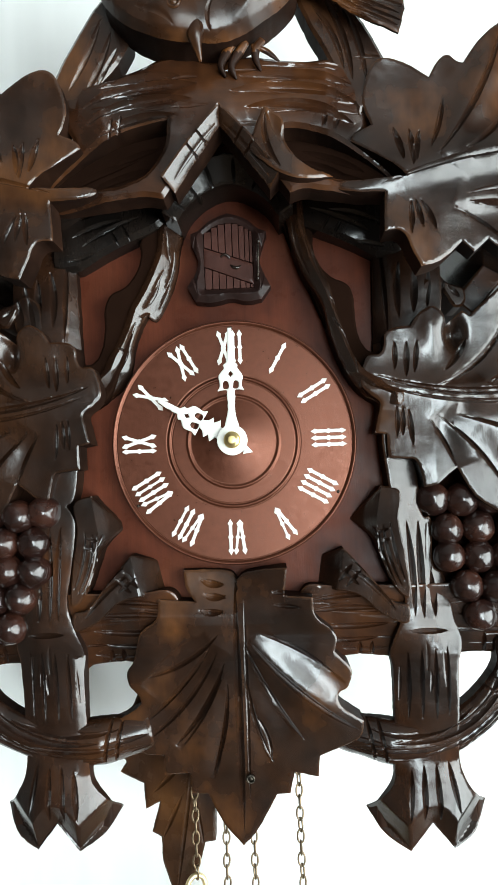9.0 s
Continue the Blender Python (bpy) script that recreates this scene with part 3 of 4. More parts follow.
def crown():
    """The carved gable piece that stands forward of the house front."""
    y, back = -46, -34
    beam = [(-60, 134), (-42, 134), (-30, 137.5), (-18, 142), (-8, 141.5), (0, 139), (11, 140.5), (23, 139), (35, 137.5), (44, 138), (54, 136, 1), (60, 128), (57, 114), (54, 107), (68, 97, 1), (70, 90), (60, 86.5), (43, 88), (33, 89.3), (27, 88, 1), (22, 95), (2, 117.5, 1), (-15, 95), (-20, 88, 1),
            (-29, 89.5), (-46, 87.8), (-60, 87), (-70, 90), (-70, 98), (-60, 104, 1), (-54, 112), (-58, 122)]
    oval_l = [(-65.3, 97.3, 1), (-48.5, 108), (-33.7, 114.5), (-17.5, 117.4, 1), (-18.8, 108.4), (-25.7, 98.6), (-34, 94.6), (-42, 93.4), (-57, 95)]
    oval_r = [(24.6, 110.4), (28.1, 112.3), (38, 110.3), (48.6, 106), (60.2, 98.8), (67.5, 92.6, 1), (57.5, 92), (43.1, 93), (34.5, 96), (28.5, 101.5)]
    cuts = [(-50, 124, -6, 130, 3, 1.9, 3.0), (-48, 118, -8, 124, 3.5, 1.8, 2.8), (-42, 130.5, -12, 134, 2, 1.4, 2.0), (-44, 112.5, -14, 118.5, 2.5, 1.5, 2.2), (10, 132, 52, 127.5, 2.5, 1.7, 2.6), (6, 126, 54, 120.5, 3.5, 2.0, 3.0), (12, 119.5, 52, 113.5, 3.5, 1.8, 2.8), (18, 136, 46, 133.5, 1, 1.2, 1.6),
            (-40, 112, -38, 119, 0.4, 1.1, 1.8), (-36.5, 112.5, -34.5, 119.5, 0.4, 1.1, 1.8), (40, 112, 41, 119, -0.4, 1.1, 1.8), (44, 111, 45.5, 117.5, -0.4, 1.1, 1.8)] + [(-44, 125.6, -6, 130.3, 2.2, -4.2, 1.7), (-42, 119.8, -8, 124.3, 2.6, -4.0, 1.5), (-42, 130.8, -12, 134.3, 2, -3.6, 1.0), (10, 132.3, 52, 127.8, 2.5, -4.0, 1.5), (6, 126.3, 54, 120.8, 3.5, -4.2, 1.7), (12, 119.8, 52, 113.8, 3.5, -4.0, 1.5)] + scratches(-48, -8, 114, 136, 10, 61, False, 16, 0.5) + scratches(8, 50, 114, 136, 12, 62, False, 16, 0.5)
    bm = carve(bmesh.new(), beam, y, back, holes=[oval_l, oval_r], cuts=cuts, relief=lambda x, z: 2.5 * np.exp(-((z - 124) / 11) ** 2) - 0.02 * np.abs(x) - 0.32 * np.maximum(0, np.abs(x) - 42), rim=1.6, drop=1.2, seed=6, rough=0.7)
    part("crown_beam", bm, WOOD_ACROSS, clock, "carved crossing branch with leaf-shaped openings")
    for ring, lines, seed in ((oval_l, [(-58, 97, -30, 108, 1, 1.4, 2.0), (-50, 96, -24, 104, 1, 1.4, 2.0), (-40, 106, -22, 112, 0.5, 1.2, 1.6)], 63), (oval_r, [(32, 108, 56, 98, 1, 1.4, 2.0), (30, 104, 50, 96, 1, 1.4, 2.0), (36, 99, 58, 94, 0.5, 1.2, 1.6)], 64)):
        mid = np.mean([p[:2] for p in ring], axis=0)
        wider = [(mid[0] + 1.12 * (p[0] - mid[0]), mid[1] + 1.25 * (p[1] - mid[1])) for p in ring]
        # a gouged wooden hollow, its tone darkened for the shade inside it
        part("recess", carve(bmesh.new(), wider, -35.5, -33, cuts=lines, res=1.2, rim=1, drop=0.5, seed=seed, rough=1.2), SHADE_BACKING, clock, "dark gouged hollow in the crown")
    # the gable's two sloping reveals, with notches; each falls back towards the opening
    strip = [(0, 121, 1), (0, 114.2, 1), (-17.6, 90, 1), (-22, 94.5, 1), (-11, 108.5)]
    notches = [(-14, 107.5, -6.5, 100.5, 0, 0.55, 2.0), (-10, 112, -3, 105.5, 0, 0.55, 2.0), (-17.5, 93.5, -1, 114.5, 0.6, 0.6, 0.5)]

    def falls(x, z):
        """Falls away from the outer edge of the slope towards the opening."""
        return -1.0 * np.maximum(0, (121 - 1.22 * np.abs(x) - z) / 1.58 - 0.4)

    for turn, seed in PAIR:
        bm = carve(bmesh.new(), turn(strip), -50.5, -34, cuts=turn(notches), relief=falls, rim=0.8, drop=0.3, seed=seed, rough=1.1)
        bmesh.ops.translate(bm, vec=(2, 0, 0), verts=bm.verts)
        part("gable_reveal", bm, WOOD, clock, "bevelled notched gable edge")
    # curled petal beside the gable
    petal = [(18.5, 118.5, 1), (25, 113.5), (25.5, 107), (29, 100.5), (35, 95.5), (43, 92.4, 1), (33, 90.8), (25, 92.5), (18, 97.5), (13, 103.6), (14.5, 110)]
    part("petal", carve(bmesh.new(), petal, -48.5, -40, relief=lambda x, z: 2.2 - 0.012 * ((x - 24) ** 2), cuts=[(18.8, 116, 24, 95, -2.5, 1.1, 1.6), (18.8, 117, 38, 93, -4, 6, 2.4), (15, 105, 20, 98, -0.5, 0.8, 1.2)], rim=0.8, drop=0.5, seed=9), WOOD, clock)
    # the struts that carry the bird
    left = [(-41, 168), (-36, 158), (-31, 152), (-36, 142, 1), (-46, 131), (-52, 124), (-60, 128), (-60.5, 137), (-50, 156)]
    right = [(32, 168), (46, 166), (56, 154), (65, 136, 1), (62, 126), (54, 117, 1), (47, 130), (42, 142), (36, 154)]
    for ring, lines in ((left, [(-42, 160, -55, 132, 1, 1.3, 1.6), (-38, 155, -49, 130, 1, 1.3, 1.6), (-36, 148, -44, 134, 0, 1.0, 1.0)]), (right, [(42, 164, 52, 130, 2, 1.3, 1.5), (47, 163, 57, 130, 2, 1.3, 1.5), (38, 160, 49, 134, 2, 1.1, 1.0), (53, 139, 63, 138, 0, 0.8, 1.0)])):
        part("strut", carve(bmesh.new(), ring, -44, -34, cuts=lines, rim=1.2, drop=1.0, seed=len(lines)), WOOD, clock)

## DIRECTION
Return each line exactly as written. Any picture gets left out.

## ANSWER TO THE EXERCISE
9.0 s
Continue the Blender Python (bpy) script that recreates this scene with part 3 of 4. More parts follow.
def crown():
    """The carved gable piece that stands forward of the house front."""
    y, back = -46, -34
    beam = [(-60, 134), (-42, 134), (-30, 137.5), (-18, 142), (-8, 141.5), (0, 139), (11, 140.5), (23, 139), (35, 137.5), (44, 138), (54, 136, 1), (60, 128), (57, 114), (54, 107), (68, 97, 1), (70, 90), (60, 86.5), (43, 88), (33, 89.3), (27, 88, 1), (22, 95), (2, 117.5, 1), (-15, 95), (-20, 88, 1),
            (-29, 89.5), (-46, 87.8), (-60, 87), (-70, 90), (-70, 98), (-60, 104, 1), (-54, 112), (-58, 122)]
    oval_l = [(-65.3, 97.3, 1), (-48.5, 108), (-33.7, 114.5), (-17.5, 117.4, 1), (-18.8, 108.4), (-25.7, 98.6), (-34, 94.6), (-42, 93.4), (-57, 95)]
    oval_r = [(24.6, 110.4), (28.1, 112.3), (38, 110.3), (48.6, 106), (60.2, 98.8), (67.5, 92.6, 1), (57.5, 92), (43.1, 93), (34.5, 96), (28.5, 101.5)]
    cuts = [(-50, 124, -6, 130, 3, 1.9, 3.0), (-48, 118, -8, 124, 3.5, 1.8, 2.8), (-42, 130.5, -12, 134, 2, 1.4, 2.0), (-44, 112.5, -14, 118.5, 2.5, 1.5, 2.2), (10, 132, 52, 127.5, 2.5, 1.7, 2.6), (6, 126, 54, 120.5, 3.5, 2.0, 3.0), (12, 119.5, 52, 113.5, 3.5, 1.8, 2.8), (18, 136, 46, 133.5, 1, 1.2, 1.6),
            (-40, 112, -38, 119, 0.4, 1.1, 1.8), (-36.5, 112.5, -34.5, 119.5, 0.4, 1.1, 1.8), (40, 112, 41, 119, -0.4, 1.1, 1.8), (44, 111, 45.5, 117.5, -0.4, 1.1, 1.8)] + [(-44, 125.6, -6, 130.3, 2.2, -4.2, 1.7), (-42, 119.8, -8, 124.3, 2.6, -4.0, 1.5), (-42, 130.8, -12, 134.3, 2, -3.6, 1.0), (10, 132.3, 52, 127.8, 2.5, -4.0, 1.5), (6, 126.3, 54, 120.8, 3.5, -4.2, 1.7), (12, 119.8, 52, 113.8, 3.5, -4.0, 1.5)] + scratches(-48, -8, 114, 136, 10, 61, False, 16, 0.5) + scratches(8, 50, 114, 136, 12, 62, False, 16, 0.5)
    bm = carve(bmesh.new(), beam, y, back, holes=[oval_l, oval_r], cuts=cuts, relief=lambda x, z: 2.5 * np.exp(-((z - 124) / 11) ** 2) - 0.02 * np.abs(x) - 0.32 * np.maximum(0, np.abs(x) - 42), rim=1.6, drop=1.2, seed=6, rough=0.7)
    part("crown_beam", bm, WOOD_ACROSS, clock, "carved crossing branch with leaf-shaped openings")
    for ring, lines, seed in ((oval_l, [(-58, 97, -30, 108, 1, 1.4, 2.0), (-50, 96, -24, 104, 1, 1.4, 2.0), (-40, 106, -22, 112, 0.5, 1.2, 1.6)], 63), (oval_r, [(32, 108, 56, 98, 1, 1.4, 2.0), (30, 104, 50, 96, 1, 1.4, 2.0), (36, 99, 58, 94, 0.5, 1.2, 1.6)], 64)):
        mid = np.mean([p[:2] for p in ring], axis=0)
        wider = [(mid[0] + 1.12 * (p[0] - mid[0]), mid[1] + 1.25 * (p[1] - mid[1])) for p in ring]
        # a gouged wooden hollow, its tone darkened for the shade inside it
        part("recess", carve(bmesh.new(), wider, -35.5, -33, cuts=lines, res=1.2, rim=1, drop=0.5, seed=seed, rough=1.2), SHADE_BACKING, clock, "dark gouged hollow in the crown")
    # the gable's two sloping reveals, with notches; each falls back towards the opening
    strip = [(0, 121, 1), (0, 114.2, 1), (-17.6, 90, 1), (-22, 94.5, 1), (-11, 108.5)]
    notches = [(-14, 107.5, -6.5, 100.5, 0, 0.55, 2.0), (-10, 112, -3, 105.5, 0, 0.55, 2.0), (-17.5, 93.5, -1, 114.5, 0.6, 0.6, 0.5)]

    def falls(x, z):
        """Falls away from the outer edge of the slope towards the opening."""
        return -1.0 * np.maximum(0, (121 - 1.22 * np.abs(x) - z) / 1.58 - 0.4)

    for turn, seed in PAIR:
        bm = carve(bmesh.new(), turn(strip), -50.5, -34, cuts=turn(notches), relief=falls, rim=0.8, drop=0.3, seed=seed, rough=1.1)
        bmesh.ops.translate(bm, vec=(2, 0, 0), verts=bm.verts)
        part("gable_reveal", bm, WOOD, clock, "bevelled notched gable edge")
    # curled petal beside the gable
    petal = [(18.5, 118.5, 1), (25, 113.5), (25.5, 107), (29, 100.5), (35, 95.5), (43, 92.4, 1), (33, 90.8), (25, 92.5), (18, 97.5), (13, 103.6), (14.5, 110)]
    part("petal", carve(bmesh.new(), petal, -48.5, -40, relief=lambda x, z: 2.2 - 0.012 * ((x - 24) ** 2), cuts=[(18.8, 116, 24, 95, -2.5, 1.1, 1.6), (18.8, 117, 38, 93, -4, 6, 2.4), (15, 105, 20, 98, -0.5, 0.8, 1.2)], rim=0.8, drop=0.5, seed=9), WOOD, clock)
    # the struts that carry the bird
    left = [(-41, 168), (-36, 158), (-31, 152), (-36, 142, 1), (-46, 131), (-52, 124), (-60, 128), (-60.5, 137), (-50, 156)]
    right = [(32, 168), (46, 166), (56, 154), (65, 136, 1), (62, 126), (54, 117, 1), (47, 130), (42, 142), (36, 154)]
    for ring, lines in ((left, [(-42, 160, -55, 132, 1, 1.3, 1.6), (-38, 155, -49, 130, 1, 1.3, 1.6), (-36, 148, -44, 134, 0, 1.0, 1.0)]), (right, [(42, 164, 52, 130, 2, 1.3, 1.5), (47, 163, 57, 130, 2, 1.3, 1.5), (38, 160, 49, 134, 2, 1.1, 1.0), (53, 139, 63, 138, 0, 0.8, 1.0)])):
        part("strut", carve(bmesh.new(), ring, -44, -34, cuts=lines, rim=1.2, drop=1.0, seed=len(lines)), WOOD, clock)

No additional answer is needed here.